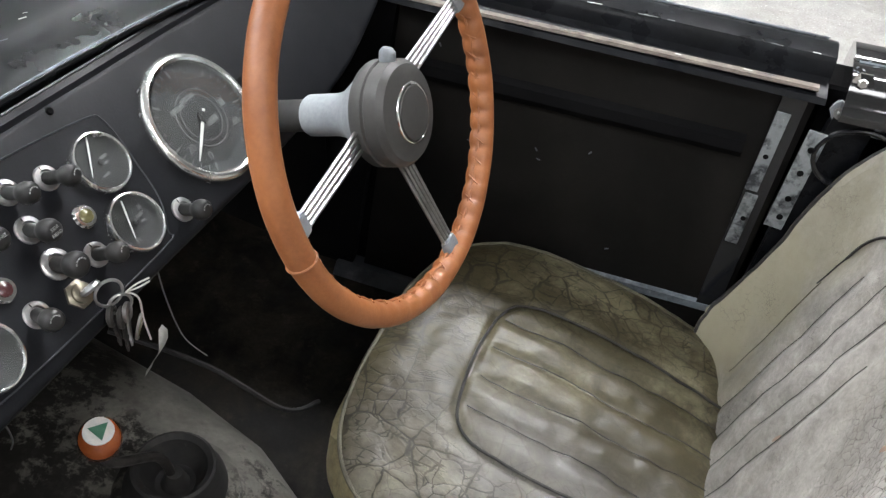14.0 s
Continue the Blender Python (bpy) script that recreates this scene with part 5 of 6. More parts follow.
seat(0.383, 0.361, 0.0, 0.09, 0.0, (-0.0146, -0.0239, 0.2533, 2.0166, 0.0293, 0.0291, -0.0621, -0.0642, 0.0207, 0.5073, -0.0523, 0.0088), SEAT_P, BACK_HIDE, "cracked grey hide bucket seat with tan cloth sides", [(-0.185, 0.795, 0.0075)], 0.645, 0.0, 0.140, [(0.128, 0.12), (0.145, 0.24), (0.152, 0.34), (0.15, 0.45), (0.139, 0.53), (0.115, 0.595), (0.065, 0.63), (0.0, 0.632), (-0.06, 0.625), (-0.11, 0.60), (-0.140, 0.55), (-0.15, 0.48), (-0.142, 0.38), (-0.13, 0.28), (-0.112, 0.14)])
seat(1.075, 1.070, 0.03, 0.072, 0.012, (0.0098, -0.0127, 0.2569, 4.4537, 0.0715, 0.0507, -0.0035, 0.0228, 0.0073, 0.7281, -0.0137, -0.0051), SEAT_D, BACK_HIDE_D, "cracked dirty cream hide bucket seat with tan cloth sides", [(-0.181, 0.66, 0.007), (-0.026, 0.318, 0.005)], 0.66, 0.05, 0.12, [(0.172, 0.44), (0.168, 0.54), (0.150, 0.61), (0.115, 0.652), (0.07, 0.662), (0.02, 0.652), (-0.03, 0.638), (-0.065, 0.615)])

# ---- dashboard ----
DA = radians(40.95)
DO = Vector((0.0034, 0.709, 0.88))
DU, DNM = Vector((-math.sin(DA), 0, math.cos(DA))), Vector((math.cos(DA), 0, math.sin(DA)))


def db(h, up, w=0.0):
    return DO + Vector((0, h, 0)) + DU * up + DNM * w


dash = thing("dashboard", "matt black metal dashboard with round gauges and pull switches", "dashboard")
TOP = smooth_path([(-0.625, -0.045, 0), (-0.60, -0.008, 0), (-0.45, 0.012, 0), (-0.19, 0.025, 0), (-0.05, 0.030, 0), (0.127, 0.028, 0), (0.384, 0.020, 0), (0.58, 0.0, 0), (0.655, -0.018, 0), (0.674, -0.048, 0)], 6)
BOT = smooth_path([(0.674, -0.048, 0), (0.655, -0.080, 0), (0.53, -0.116, 0), (0.444, -0.131, 0), (0.30, -0.140, 0), (0.1, -0.140, 0), (-0.075, -0.141, 0), (-0.25, -0.140, 0), (-0.4, -0.131, 0), (-0.49, -0.116, 0), (-0.61, -0.080, 0), (-0.625, -0.045, 0)], 5)
poly = [(p.x, p.y) for p in TOP[:-1]] + [(p.x, p.y) for p in BOT[:-1]]
bm = bmesh.new()
cx0 = sum(p[0] for p in poly) / len(poly)
def inset(d, w):
    out = []
    for i, (u, v) in enumerate(poly):
        a, b = poly[i - 1], poly[(i + 1) % len(poly)]
        t = Vector((b[0] - a[0], b[1] - a[1])).normalized()
        out.append(db(u + t.y * d, v - t.x * d, w))
    return out
loft(bm, [inset(0.0, -0.03), inset(0.0, -0.006), inset(0.003, -0.001), inset(0.008, 0.0)])
part("panel", bm, DASH, dash, "matt black crackle-painted dash face", 50)
# padded roll along the top
bm = bmesh.new()
tube(bm, [db(p.x, p.y + 0.002, -0.008) for p in TOP[2:]], 0.009, 10)
part("top_roll", bm, DASH, dash)
# grey line put in as the highlight along the roll's upper edge
bm = bmesh.new()
tube(bm, [db(p.x, p.y + 0.0085, -0.0015) for p in TOP[2:]], 0.0013, 6)
part("worn_edge", bm, SILL, dash, "upper edge of the dash with its highlight painted grey")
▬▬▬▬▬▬
* [WHAT THE TASK REQUIRES]: Omit pictures; set down the rest of the material word for word.

* [FULL RESPONSE]:
14.0 s
Continue the Blender Python (bpy) script that recreates this scene with part 5 of 6. More parts follow.
seat(0.383, 0.361, 0.0, 0.09, 0.0, (-0.0146, -0.0239, 0.2533, 2.0166, 0.0293, 0.0291, -0.0621, -0.0642, 0.0207, 0.5073, -0.0523, 0.0088), SEAT_P, BACK_HIDE, "cracked grey hide bucket seat with tan cloth sides", [(-0.185, 0.795, 0.0075)], 0.645, 0.0, 0.140, [(0.128, 0.12), (0.145, 0.24), (0.152, 0.34), (0.15, 0.45), (0.139, 0.53), (0.115, 0.595), (0.065, 0.63), (0.0, 0.632), (-0.06, 0.625), (-0.11, 0.60), (-0.140, 0.55), (-0.15, 0.48), (-0.142, 0.38), (-0.13, 0.28), (-0.112, 0.14)])
seat(1.075, 1.070, 0.03, 0.072, 0.012, (0.0098, -0.0127, 0.2569, 4.4537, 0.0715, 0.0507, -0.0035, 0.0228, 0.0073, 0.7281, -0.0137, -0.0051), SEAT_D, BACK_HIDE_D, "cracked dirty cream hide bucket seat with tan cloth sides", [(-0.181, 0.66, 0.007), (-0.026, 0.318, 0.005)], 0.66, 0.05, 0.12, [(0.172, 0.44), (0.168, 0.54), (0.150, 0.61), (0.115, 0.652), (0.07, 0.662), (0.02, 0.652), (-0.03, 0.638), (-0.065, 0.615)])

# ---- dashboard ----
DA = radians(40.95)
DO = Vector((0.0034, 0.709, 0.88))
DU, DNM = Vector((-math.sin(DA), 0, math.cos(DA))), Vector((math.cos(DA), 0, math.sin(DA)))


def db(h, up, w=0.0):
    return DO + Vector((0, h, 0)) + DU * up + DNM * w


dash = thing("dashboard", "matt black metal dashboard with round gauges and pull switches", "dashboard")
TOP = smooth_path([(-0.625, -0.045, 0), (-0.60, -0.008, 0), (-0.45, 0.012, 0), (-0.19, 0.025, 0), (-0.05, 0.030, 0), (0.127, 0.028, 0), (0.384, 0.020, 0), (0.58, 0.0, 0), (0.655, -0.018, 0), (0.674, -0.048, 0)], 6)
BOT = smooth_path([(0.674, -0.048, 0), (0.655, -0.080, 0), (0.53, -0.116, 0), (0.444, -0.131, 0), (0.30, -0.140, 0), (0.1, -0.140, 0), (-0.075, -0.141, 0), (-0.25, -0.140, 0), (-0.4, -0.131, 0), (-0.49, -0.116, 0), (-0.61, -0.080, 0), (-0.625, -0.045, 0)], 5)
poly = [(p.x, p.y) for p in TOP[:-1]] + [(p.x, p.y) for p in BOT[:-1]]
bm = bmesh.new()
cx0 = sum(p[0] for p in poly) / len(poly)
def inset(d, w):
    out = []
    for i, (u, v) in enumerate(poly):
        a, b = poly[i - 1], poly[(i + 1) % len(poly)]
        t = Vector((b[0] - a[0], b[1] - a[1])).normalized()
        out.append(db(u + t.y * d, v - t.x * d, w))
    return out
loft(bm, [inset(0.0, -0.03), inset(0.0, -0.006), inset(0.003, -0.001), inset(0.008, 0.0)])
part("panel", bm, DASH, dash, "matt black crackle-painted dash face", 50)
# padded roll along the top
bm = bmesh.new()
tube(bm, [db(p.x, p.y + 0.002, -0.008) for p in TOP[2:]], 0.009, 10)
part("top_roll", bm, DASH, dash)
# grey line put in as the highlight along the roll's upper edge
bm = bmesh.new()
tube(bm, [db(p.x, p.y + 0.0085, -0.0015) for p in TOP[2:]], 0.0013, 6)
part("worn_edge", bm, SILL, dash, "upper edge of the dash with its highlight painted grey")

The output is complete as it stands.